On ne s'étonnera donc point de retrouver chez le critique d'art ce goût pour ce qu'il préférait appeler «l'art impliqué», comme le montre Pierre Georgel, qui a sélectionné avec Germain Viatte ces œuvres aimées par Jean Cassou que l'exposition présente, accompagnées d'extraits de commentaires du poète-critique. En 1937, au moment de la guerre d'Espagne, il avait organisé l'exposition «L'art cruel» pour favoriser «le développement d'une nouvelle peinture d'histoire inspirée par les événements contemporains» (P. Georgel). Si le conservateur resta toute sa vie attaché à l'art d'avant-guerre, ces «Sources du siècle», selon le titre de l'exposition magistrale qu'il a présentée au Musée national d'art moderne en 1961, s'il ignora longtemps l'art abstrait auquel Mondrian avait ouvert la voie et s'il négligea des mouvements majeurs tel que l'expressionnisme allemand au profit de l'École de Paris, il n'en a pas moins été, par ses campagnes d'acquisitions pour le Musée national d'art moderne, dont rend compte Sandra Persuy, un des principaux artisans de la réconciliation de l'Etat et de l'art moderne.
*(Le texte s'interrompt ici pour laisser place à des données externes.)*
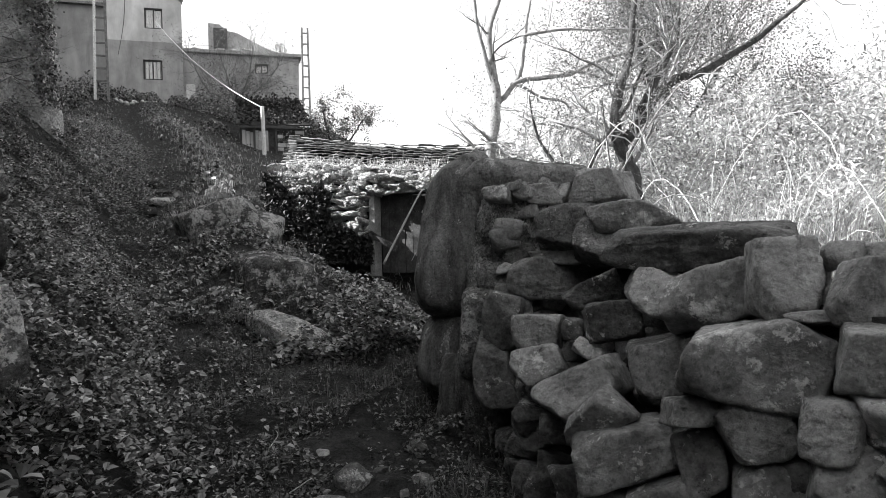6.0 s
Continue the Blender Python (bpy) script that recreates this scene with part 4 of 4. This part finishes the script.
p1 = lattice_pole(-5.2, 34, 8.3, 16.2, 0.55, 0.34, STEEL, BARK, "tall pale lattice pole on the bank before the house")
bm = bmesh.new()
box(bm, -0.34, 0.3, -0.05, 0.05, 7.5, 7.6)
part("crossarm", bm, STEEL, p1)
for sx in (-0.28, 0.0, 0.24):
    bm = bmesh.new()
    bmesh.ops.create_uvsphere(bm, u_segments=10, v_segments=8, radius=0.09)
    bmesh.ops.transform(bm, matrix=Matrix.Translation((sx, 0, 7.72)) @ Matrix.Diagonal((1, 1, 1.4, 1)), verts=bm.verts)
    part("insulator", bm, FRAME, p1, "", True)
bm = bmesh.new()
box(bm, -0.46, -0.22, -0.12, 0.12, 7.0, 7.45, 0.05)
part("junction_box", bm, FRAME, p1, "dark junction box")
tube("overhead_wire", [(-5.0, 34, 16.0), (-2.5, 33.2, 16.3), (2.0, 32.0, 17.6), (8, 30.5, 20)], 0.012, 0.012, FRAME, None, 5)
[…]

Grâce à l'exposition et à ce livre-catalogue, qui constitue désormais une référence pour l'histoire culturelle, Jean Cassou retrouve donc enfin sa place de créateur, de médiateur culturel et de témoin engagé dans les combats du siècle.

Gisèle Sapiro

 



[1] 1. Jean Cassou (1897-1986), un musée imaginé, Exposition organisée par la Bibliothèque nationale de France, Galerie Mansart, du 17 mars au 18 juin 1995 ; livre-catalogue sous la direction de Florence de Lussy, Bibliothèque nationale de France/Centre Georges Pompidou, 1995, 252 p.